Donations of goods to be sold in the organization’s thrift stores are always welcome, Helderman stresses. During the holidays, though, those stores, which don’t charge sales tax because of their nonprofit status, are accepting monetary contributions at checkout to fund the “Gift of a Job” campaign. “If people just contributed what they would pay in sales taxes, it adds up,” says the North Carolina native who’s called the valley home since 2003.
Review-Journal: How did you become involved with Goodwill?
Helderman: I joined the Goodwill board at the very end of 2015, really through the Caesars Foundation. I wanted to get involved and give back to the community, and the Caesars Foundation helped me to learn more about the organizations they were supporting. Goodwill really appealed to my values in terms of helping people get jobs and work their way out of poverty.
You took over during an intense time for the organization. What made you want to assume that kind of responsibility?
It’s not just the external mission of helping people find jobs with local employers. … It’s also the team. Goodwill right now employs about 700 people across all its thrift stores and its distribution centers and its donation centers. A lot of those folks would struggle to find work at other places. In some cases, they’re overcoming challenges. For the company to struggle and possibly go under would have just had a devastating effect on the local population. So that was an easy choice for me.
Aside from donating goods and money, are there other ways people can help?
We do have volunteer opportunities both at our stores and, from time to time, we’ll put together hygiene kits at our corporate headquarters. Lots of times, folks who come into our career centers, not having a job is not their only challenge. A lot of times, people are on the streets or facing other challenges, so being able to just kind of hand out a hygiene kit at the time really helps address a person’s needs.
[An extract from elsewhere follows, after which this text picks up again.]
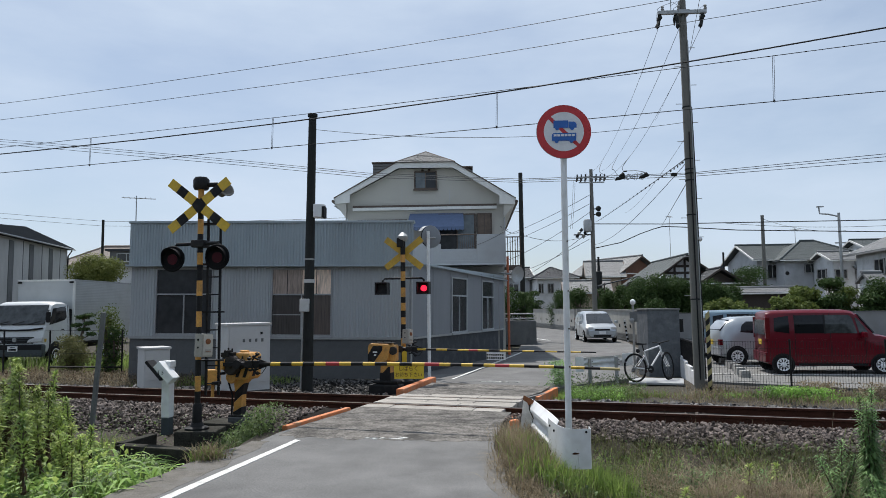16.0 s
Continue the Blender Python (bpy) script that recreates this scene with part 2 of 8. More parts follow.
YELLOW_FADED = mat("faded_yellow_sleeve", (0.42, 0.35, 0.16), 0.7, var=0.15, scale=8, bump=0.1)
AMBER_FADED = mat("faded_amber_sheet", (0.55, 0.34, 0.045), 0.7, var=0.2, scale=6, bump=0.1, dirt=(0.36, 0.24, 0.06), dirt_amount=0.5, dirt_scale=5)
AMBER = mat("amber_paint", (0.58, 0.29, 0.06), 0.6, var=0.22, scale=8, bump=0.2, dirt=(0.22, 0.12, 0.05), dirt_amount=0.7, dirt_scale=6)
RED_PAINT = mat("red_paint", (0.52, 0.03, 0.035), 0.5, var=0.15, scale=8, bump=0.1)
ARM_RED = mat("dull_red_arm_band", (0.36, 0.025, 0.032), 0.55, var=0.15, scale=8, bump=0.1)
BLUE_PAINT = mat("blue_paint", (0.02, 0.12, 0.42), 0.5, var=0.1, scale=8, bump=0.05)
SIGN_WHITE = mat("sign_white", (0.72, 0.73, 0.74), 0.5, var=0.05, scale=6, bump=0.03, dirt=(0.55, 0.55, 0.54), dirt_amount=0.3, dirt_scale=7)
WHITE_PAINT = mat("white_paint", (0.74, 0.75, 0.75), 0.5, var=0.06, scale=6, fine=40, bump=0.06, dirt=(0.42, 0.40, 0.36), dirt_amount=0.35, dirt_scale=5)
CABINET = mat("cabinet_grey_paint", (0.50, 0.50, 0.49), 0.55, var=0.06, scale=3, bump=0.05, dirt=(0.36, 0.355, 0.34), dirt_amount=0.4, dirt_scale=2)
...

People know Goodwill, and they recognize the stores, but there are plenty who have no idea their donated items ultimately go toward job training. What kind of assistance do you offer?
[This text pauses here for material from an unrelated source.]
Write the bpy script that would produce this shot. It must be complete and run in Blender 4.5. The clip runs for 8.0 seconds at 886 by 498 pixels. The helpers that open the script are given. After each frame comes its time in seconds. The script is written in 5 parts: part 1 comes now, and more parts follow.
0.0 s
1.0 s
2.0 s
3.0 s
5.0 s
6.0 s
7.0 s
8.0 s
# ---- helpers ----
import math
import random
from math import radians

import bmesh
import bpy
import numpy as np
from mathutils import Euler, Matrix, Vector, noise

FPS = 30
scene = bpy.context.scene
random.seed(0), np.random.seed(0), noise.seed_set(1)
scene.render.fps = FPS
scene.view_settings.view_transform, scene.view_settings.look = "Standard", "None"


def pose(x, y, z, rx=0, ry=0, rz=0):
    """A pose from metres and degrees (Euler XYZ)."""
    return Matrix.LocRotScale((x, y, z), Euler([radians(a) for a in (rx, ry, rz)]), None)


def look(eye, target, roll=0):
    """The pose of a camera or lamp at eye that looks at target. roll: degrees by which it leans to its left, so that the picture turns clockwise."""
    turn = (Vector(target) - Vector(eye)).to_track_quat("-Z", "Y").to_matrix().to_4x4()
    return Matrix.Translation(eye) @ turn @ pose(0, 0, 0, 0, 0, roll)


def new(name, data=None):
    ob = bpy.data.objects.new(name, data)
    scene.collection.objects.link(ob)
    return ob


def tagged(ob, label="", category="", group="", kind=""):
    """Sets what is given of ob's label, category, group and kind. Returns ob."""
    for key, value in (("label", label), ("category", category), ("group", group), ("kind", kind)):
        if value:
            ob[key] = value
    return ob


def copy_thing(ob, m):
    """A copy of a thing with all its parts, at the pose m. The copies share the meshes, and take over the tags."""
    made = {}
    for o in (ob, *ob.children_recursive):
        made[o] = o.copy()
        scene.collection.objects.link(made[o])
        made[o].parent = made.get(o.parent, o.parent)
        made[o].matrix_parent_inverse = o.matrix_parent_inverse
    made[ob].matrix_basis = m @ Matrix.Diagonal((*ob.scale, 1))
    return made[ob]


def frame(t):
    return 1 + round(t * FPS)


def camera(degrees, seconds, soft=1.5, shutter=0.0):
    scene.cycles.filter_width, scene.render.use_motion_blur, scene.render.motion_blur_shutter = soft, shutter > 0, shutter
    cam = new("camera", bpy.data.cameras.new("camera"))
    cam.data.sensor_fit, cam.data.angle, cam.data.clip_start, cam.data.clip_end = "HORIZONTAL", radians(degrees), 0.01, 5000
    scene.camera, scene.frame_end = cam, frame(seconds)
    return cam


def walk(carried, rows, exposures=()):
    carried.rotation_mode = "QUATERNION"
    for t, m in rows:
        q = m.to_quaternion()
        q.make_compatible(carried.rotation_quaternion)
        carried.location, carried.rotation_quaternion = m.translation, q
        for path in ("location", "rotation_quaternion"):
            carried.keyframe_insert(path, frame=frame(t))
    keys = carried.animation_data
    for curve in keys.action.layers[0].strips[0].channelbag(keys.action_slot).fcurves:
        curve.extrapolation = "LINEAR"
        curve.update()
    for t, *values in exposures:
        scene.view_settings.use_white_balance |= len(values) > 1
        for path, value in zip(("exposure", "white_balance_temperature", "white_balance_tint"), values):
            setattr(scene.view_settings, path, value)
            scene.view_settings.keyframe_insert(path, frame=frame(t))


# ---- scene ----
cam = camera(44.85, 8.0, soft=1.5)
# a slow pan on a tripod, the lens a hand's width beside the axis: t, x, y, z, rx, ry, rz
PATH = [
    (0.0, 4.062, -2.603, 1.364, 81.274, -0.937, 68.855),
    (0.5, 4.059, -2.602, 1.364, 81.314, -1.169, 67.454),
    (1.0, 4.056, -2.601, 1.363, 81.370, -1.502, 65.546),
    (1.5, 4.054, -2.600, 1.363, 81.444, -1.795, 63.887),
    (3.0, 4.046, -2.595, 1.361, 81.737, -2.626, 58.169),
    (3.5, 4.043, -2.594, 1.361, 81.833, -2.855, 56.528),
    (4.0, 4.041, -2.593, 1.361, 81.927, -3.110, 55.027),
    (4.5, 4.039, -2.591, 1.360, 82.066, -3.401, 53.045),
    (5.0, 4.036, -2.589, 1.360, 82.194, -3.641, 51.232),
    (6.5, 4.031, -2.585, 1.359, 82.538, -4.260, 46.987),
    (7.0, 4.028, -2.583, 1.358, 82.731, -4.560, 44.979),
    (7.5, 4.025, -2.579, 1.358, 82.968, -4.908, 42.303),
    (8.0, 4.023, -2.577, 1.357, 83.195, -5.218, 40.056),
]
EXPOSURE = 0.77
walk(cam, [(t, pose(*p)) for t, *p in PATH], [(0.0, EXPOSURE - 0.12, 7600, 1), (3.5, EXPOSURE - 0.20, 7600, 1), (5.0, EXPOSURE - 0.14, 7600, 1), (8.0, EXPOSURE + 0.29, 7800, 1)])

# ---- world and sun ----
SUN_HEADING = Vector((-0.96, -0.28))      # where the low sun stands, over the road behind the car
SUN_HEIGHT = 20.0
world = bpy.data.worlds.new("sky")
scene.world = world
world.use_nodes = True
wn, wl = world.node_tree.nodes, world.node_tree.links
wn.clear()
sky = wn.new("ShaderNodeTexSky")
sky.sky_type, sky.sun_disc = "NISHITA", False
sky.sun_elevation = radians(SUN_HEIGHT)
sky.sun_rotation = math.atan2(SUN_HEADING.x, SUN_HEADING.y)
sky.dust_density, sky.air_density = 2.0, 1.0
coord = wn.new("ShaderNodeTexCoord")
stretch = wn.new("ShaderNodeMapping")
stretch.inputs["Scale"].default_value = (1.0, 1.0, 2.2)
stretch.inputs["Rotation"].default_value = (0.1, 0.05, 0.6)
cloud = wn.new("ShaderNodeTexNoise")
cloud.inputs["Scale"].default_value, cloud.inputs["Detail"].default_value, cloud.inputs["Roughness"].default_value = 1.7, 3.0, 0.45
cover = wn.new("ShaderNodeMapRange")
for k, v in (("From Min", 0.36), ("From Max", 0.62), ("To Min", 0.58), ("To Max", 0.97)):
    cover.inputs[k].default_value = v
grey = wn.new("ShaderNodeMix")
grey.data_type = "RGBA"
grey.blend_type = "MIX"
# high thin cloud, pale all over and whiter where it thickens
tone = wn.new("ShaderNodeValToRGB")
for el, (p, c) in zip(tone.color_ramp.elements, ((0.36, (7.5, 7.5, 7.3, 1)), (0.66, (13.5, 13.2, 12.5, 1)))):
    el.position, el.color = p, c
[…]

Our career coaches are really experts on the web of social services that are out there. I think if you’re a job seeker for the first time or if you find yourself on the street for the first time, you may not be aware of the services that are available to you, and our career coaches are great at helping people navigate that. If you come in looking for a job but you don’t have a place to sleep at night, helping you get some housing security is the first priority.
The new home for the Veteran Integration Program opened in November. What does it mean for you and for Goodwill to be able to help these men and women find employment?
The one thing that Goodwill can help with through our career center and our career coaches is to provide a path forward. If the anxiety that a veteran is feeling is related to not having a job or not having a clear career path, we can provide hope and a path forward so that a veteran can feel like they’re going to have a prosperous future in the civilian world. The services that we offer there, we can provide anything from occupational training all the way down to work readiness. If they’ve never applied for a job because they’ve been in the service their entire life, interviewing for a job is not an easy thing to do. You don’t want to go into it cold. So our coaches will do resume training workshops and then also do mock-interview training, help people understand what clothing you should wear to an interview, and if they don’t have that clothing, help them with vouchers to be able to purchase it.
Getting to know: John Helderman
Favorite thing about living in Las Vegas: “There’s so many things. I love the weather. It’s so temperate. We don’t deal with hurricanes and tornadoes. I’m from North Carolina. We have (those) there.”
The last book you read: “The three-volume biography of Winston Churchill called ‘The Last Lion.’ It’s fantastic.”
The last concert or show you attended: Lionel Richie at Planet Hollywood. “Even more than just the music, he just has a lot of personality.”
Something on TV you can’t get enough of: “I love NBA basketball and boxing.”
Hobbies: “I’ve got four kids, so my hobbies are their hobbies. … My older sons are 13 and 11, so we play strategy board games at home and try to keep them off their screens as much as possible.”